Spector will still be a star witness in the case but will instead appear via a videotaped deposition.
His attorney Michael Dempsey said he expects the footage to be shown near the conclusion of Spector's civil case claiming breach of contract against Shapiro.
Dempsey said at a pretrial hearing that he was advised by prison officials that his client would not be moved for the trial scheduled to begin March 7.
Spector was convicted of the second-degree murder of actress Lana Clarkson and is serving a sentence of 19 years to life at Corcoran State Prison.
He has battled Shapiro for years, contending the lawyer took advantage of him after he was arrested in 2003. Shapiro represented Spector for a year, securing his release on bail.
Shapiro's attorneys deny any wrongdoing and say the producer knew he was paying to have exclusive rights to the lawyer who also helped defend O.J. Simpson at his murder trial.
Lawyer Joel Klevens, who represents Shapiro, argued that it was essential to have Spector in court to cross-examine him.
The producer's deposition is several years old and will have to be edited to exclude issues that won't be presented to the jury.

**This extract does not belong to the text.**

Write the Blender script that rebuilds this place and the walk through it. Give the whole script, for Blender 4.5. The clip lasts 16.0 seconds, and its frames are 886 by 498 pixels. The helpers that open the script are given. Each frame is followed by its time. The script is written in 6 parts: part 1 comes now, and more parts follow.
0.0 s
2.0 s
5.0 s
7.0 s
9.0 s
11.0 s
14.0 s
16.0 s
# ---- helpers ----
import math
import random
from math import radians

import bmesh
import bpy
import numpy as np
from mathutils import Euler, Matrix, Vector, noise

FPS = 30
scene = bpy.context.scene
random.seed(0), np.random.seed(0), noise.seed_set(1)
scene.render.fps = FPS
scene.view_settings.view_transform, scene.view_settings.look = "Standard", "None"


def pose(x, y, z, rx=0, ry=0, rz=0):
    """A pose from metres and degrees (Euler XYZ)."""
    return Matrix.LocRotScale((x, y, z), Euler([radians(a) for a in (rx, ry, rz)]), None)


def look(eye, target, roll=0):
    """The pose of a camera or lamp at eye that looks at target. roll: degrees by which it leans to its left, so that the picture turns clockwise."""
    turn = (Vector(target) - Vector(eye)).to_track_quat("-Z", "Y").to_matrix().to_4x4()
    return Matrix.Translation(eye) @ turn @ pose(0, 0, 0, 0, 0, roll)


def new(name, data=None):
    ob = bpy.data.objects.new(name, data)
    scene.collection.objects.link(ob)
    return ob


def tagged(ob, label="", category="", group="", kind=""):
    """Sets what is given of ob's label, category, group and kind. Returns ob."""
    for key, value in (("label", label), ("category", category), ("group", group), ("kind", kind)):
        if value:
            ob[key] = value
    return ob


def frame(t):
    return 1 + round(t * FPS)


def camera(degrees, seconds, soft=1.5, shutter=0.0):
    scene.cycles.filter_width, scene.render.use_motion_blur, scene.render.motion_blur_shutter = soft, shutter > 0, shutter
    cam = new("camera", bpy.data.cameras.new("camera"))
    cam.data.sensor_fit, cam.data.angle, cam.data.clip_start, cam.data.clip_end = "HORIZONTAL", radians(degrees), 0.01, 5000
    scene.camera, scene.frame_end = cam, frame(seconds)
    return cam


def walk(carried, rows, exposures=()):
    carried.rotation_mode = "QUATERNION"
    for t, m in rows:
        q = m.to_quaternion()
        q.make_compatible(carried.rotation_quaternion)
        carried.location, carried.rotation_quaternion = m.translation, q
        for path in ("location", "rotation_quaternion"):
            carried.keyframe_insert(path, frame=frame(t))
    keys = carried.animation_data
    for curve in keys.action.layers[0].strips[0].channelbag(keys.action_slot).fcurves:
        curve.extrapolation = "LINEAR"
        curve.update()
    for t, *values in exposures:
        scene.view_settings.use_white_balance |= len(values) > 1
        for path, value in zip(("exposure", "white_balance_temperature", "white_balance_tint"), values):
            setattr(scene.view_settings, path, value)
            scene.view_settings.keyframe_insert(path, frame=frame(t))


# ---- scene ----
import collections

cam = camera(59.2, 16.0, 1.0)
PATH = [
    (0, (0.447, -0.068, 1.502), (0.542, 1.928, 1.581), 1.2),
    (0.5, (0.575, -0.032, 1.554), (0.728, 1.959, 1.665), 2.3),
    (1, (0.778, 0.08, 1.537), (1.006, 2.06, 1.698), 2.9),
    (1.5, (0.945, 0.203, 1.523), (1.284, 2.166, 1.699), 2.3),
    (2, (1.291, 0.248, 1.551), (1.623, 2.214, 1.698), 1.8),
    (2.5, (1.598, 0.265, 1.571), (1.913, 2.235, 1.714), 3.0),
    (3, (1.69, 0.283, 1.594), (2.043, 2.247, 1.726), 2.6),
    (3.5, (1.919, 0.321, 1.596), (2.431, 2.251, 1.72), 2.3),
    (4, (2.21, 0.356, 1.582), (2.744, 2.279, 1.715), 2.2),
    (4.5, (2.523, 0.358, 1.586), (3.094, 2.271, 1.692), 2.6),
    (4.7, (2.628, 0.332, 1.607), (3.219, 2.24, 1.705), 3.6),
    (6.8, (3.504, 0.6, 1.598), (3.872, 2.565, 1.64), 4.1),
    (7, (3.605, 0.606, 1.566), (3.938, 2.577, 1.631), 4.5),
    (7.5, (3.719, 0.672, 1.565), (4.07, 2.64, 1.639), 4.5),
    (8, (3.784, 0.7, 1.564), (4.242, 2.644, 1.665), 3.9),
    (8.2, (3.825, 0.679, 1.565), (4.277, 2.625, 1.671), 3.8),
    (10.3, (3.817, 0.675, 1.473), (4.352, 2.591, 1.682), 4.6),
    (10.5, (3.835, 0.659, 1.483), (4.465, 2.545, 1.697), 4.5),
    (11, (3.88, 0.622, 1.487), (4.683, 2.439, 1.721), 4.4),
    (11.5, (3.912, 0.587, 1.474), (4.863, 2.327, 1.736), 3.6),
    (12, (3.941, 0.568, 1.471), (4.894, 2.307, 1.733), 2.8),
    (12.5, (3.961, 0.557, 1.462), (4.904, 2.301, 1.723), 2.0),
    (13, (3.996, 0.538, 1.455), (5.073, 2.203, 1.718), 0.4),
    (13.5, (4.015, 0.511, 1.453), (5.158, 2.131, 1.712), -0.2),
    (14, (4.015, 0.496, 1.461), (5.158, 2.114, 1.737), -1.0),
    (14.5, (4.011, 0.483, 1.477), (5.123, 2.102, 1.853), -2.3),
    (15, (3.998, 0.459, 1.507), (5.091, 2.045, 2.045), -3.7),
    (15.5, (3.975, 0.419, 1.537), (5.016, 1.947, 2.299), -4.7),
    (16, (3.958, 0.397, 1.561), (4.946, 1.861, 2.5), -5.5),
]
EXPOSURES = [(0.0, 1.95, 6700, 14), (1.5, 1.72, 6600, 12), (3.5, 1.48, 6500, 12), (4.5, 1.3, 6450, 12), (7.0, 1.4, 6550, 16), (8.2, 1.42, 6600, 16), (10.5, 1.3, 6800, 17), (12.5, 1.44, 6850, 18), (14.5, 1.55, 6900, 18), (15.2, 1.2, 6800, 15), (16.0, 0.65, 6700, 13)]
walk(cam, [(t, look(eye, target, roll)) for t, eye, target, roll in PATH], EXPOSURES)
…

Superior Court Judge Malcolm said he had a similar problem when handling a case involving rapper Dr. Dre and producer Suge Knight, who was jailed at the time.

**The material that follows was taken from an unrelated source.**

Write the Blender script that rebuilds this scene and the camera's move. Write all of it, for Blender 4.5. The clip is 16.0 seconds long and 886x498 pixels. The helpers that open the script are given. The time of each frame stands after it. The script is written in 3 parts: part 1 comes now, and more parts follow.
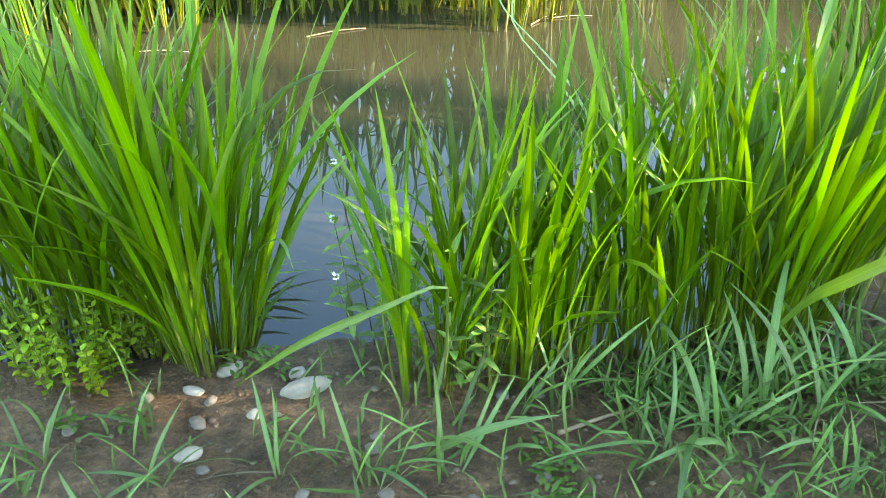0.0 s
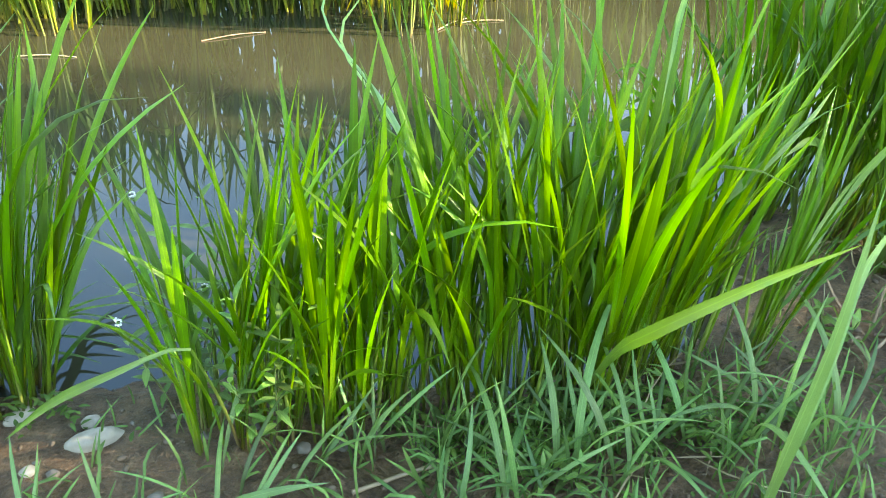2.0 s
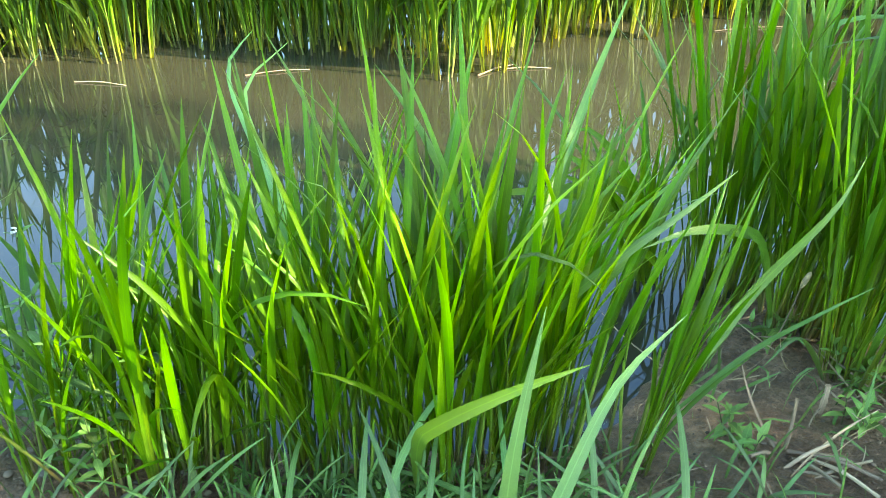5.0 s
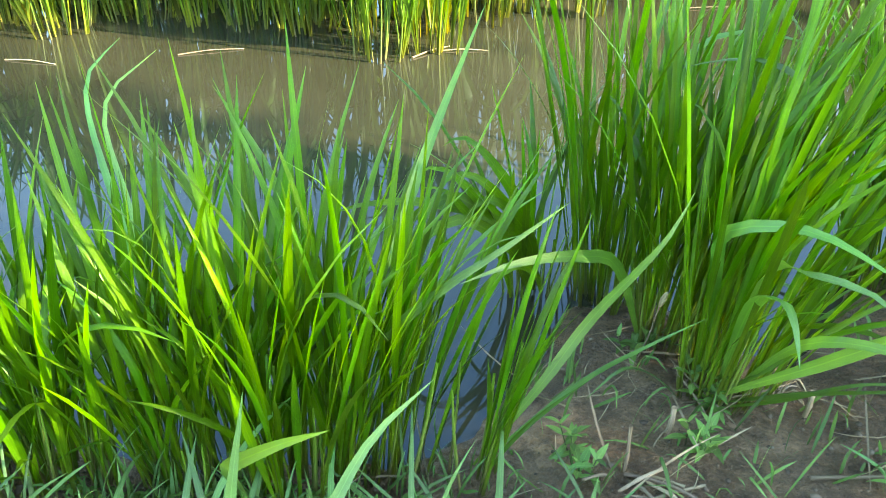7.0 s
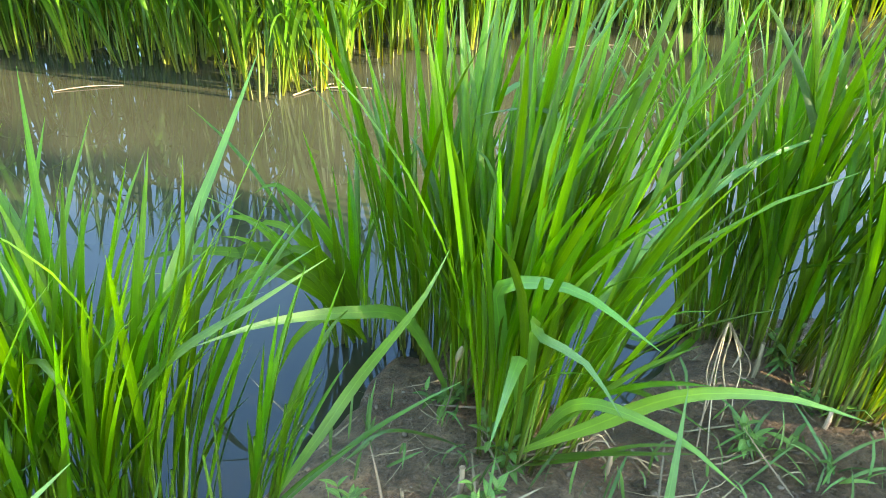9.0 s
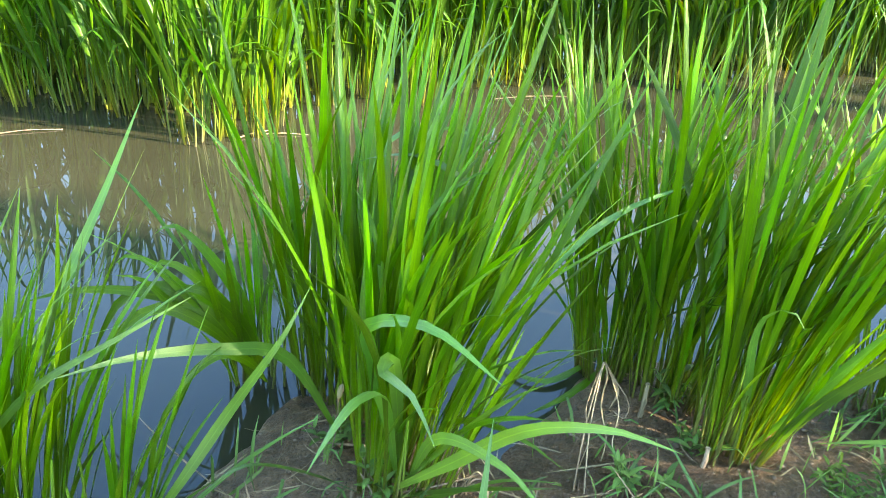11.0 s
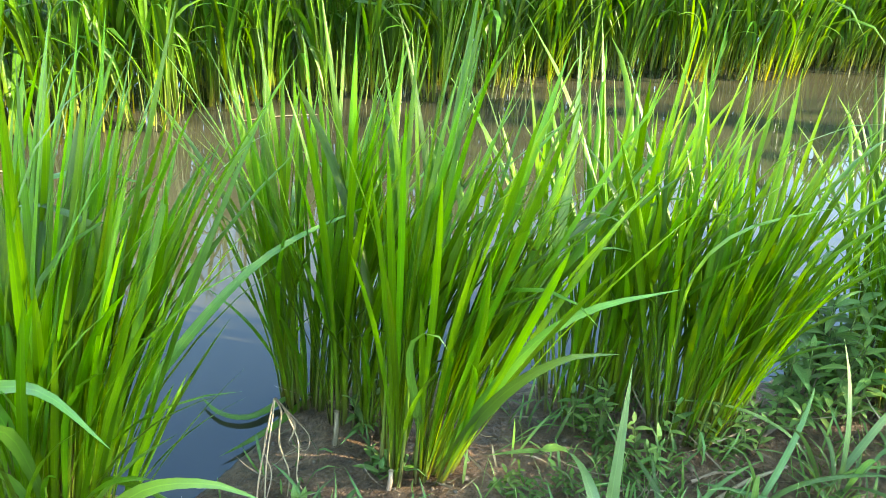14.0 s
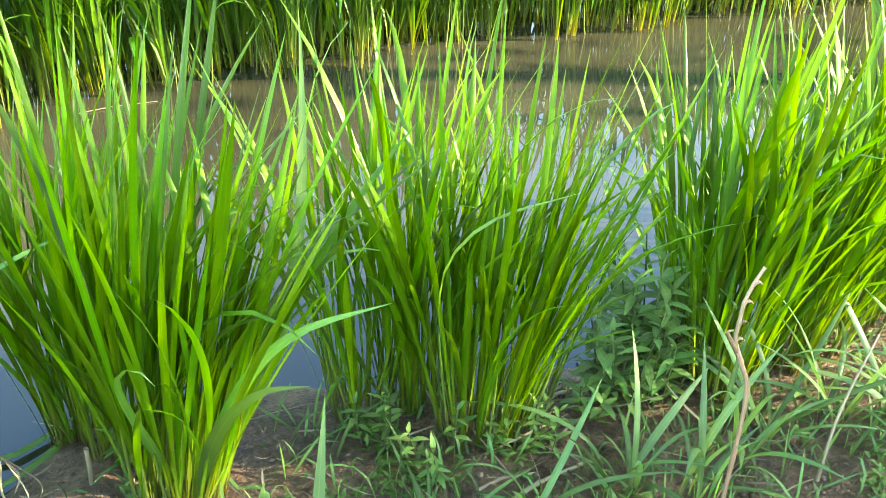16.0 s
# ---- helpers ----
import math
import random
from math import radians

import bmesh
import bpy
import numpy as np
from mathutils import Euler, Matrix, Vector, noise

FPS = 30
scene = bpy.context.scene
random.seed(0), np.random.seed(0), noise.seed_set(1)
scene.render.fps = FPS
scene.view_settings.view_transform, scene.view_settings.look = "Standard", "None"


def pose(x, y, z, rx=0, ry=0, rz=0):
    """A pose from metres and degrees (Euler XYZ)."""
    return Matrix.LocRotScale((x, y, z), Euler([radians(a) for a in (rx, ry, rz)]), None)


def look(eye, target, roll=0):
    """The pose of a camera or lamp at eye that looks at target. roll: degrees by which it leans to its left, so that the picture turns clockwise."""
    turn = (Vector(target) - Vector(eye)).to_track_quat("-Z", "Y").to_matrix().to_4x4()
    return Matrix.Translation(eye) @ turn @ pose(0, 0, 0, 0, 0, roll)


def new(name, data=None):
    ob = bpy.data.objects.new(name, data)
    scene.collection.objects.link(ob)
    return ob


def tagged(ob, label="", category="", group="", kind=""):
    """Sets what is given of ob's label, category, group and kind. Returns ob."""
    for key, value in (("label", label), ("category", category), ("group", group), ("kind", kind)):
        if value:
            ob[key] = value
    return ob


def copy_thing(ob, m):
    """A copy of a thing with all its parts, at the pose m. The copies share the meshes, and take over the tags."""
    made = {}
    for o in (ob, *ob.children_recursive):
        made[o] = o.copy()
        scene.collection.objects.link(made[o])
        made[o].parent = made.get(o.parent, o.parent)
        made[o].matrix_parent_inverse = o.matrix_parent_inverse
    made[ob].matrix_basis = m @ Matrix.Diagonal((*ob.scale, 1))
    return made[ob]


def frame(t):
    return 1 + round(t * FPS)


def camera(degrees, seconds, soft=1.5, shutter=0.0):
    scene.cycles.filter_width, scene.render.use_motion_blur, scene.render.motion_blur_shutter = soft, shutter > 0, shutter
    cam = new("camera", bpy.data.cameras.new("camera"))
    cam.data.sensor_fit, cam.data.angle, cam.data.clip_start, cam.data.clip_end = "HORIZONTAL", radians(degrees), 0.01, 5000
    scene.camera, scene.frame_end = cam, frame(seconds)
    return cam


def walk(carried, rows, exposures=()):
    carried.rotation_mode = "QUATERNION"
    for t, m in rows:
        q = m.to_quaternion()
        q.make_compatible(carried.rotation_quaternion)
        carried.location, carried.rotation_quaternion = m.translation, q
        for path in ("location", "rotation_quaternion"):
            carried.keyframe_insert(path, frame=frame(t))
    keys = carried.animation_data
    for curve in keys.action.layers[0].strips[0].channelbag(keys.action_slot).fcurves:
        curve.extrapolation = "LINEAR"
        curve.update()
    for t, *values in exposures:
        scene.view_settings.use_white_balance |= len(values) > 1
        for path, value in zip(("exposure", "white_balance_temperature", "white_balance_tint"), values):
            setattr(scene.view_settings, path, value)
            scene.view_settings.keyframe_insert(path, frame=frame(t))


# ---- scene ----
cam = camera(53.2, 16.0, soft=0.85)
PATH = [
    (0, (-0.231, 0.121, 0.809), (0.205, 1.771, -0.235), 0.4),
    (0.5, (-0.156, 0.145, 0.803), (0.295, 1.783, -0.253), -0.0),
    (1, (-0.101, 0.177, 0.815), (0.367, 1.809, -0.241), 0.7),
    (1.5, (-0.059, 0.185, 0.825), (0.415, 1.806, -0.246), 1.3),
    (2, (0.015, 0.161, 0.826), (0.486, 1.788, -0.237), 1.3),
    (2.5, (0.103, 0.146, 0.848), (0.445, 1.808, -0.21), 0.1),
    (3, (0.179, 0.158, 0.85), (0.38, 1.901, -0.11), -0.9),
    (3.2, (0.208, 0.157, 0.857), (0.385, 1.899, -0.11), -1.1),
    (5.3, (0.436, 0.163, 0.845), (0.551, 1.878, -0.179), 0.4),
    (5.5, (0.459, 0.179, 0.858), (0.58, 1.885, -0.178), 1.0),
    (6, (0.516, 0.2, 0.876), (0.621, 1.892, -0.185), 0.5),
    (6.5, (0.536, 0.192, 0.884), (0.658, 1.871, -0.196), 1.3),
    (7, (0.616, 0.191, 0.928), (0.726, 1.856, -0.174), 0.6),
    (7.5, (0.721, 0.174, 0.943), (0.803, 1.847, -0.149), 0.2),
    (8, (0.765, 0.173, 0.941), (0.856, 1.851, -0.143), 0.7),
    (8.5, (0.809, 0.203, 0.932), (0.949, 1.895, -0.125), 1.1),
    (9, (0.876, 0.225, 0.94), (1.046, 1.919, -0.109), 1.6),
    (9.2, (0.888, 0.227, 0.941), (1.061, 1.928, -0.096), 1.6),
    (11.3, (1.053, 0.169, 0.965), (1.265, 1.915, 0.013), 2.7),
    (11.5, (1.074, 0.169, 0.984), (1.262, 1.906, 0.012), 2.7),
    (12, (1.079, 0.145, 0.995), (1.33, 1.888, 0.046), 1.6),
    (12.5, (1.107, 0.12, 0.992), (1.451, 1.866, 0.078), 1.5),
    (13, (1.182, 0.119, 0.987), (1.585, 1.858, 0.085), 1.8),
    (13.5, (1.232, 0.122, 0.987), (1.701, 1.841, 0.079), 2.8),
    (14, (1.273, 0.15, 1.001), (1.838, 1.83, 0.076), 3.6),
    (14.5, (1.323, 0.19, 1.011), (2.032, 1.803, 0.065), 2.2),
    (15, (1.385, 0.221, 1.024), (2.105, 1.793, 0.019), -0.7),
    (15.5, (1.513, 0.209, 1.016), (2.183, 1.802, 0.011), 0.2),
    (16, (1.612, 0.181, 1.011), (2.253, 1.788, 0.008), 0.7),
]
walk(cam, [(t, look(eye, target, roll)) for t, eye, target, roll in PATH], [(0.0, 3.56, 9800, 5), (3.0, 3.52, 9300, 3), (5.5, 3.52, 8600, -1), (9.0, 3.61, 8600, 2), (12.5, 3.57, 8500, 4), (16.0, 3.70, 9300, 3.5)])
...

"It was impossible," Mackey said about efforts to have Knight attend the proceedings.
The trial will include testimony by other high-profile attorneys about the propriety of the agreement between Spector and Shapiro.
Among those expected to testify is Leslie Abramson, who also defended Spector before resigning.
Spector is known for his work with musicians such as The Beatles, The Righteous Brothers and The Ronettes.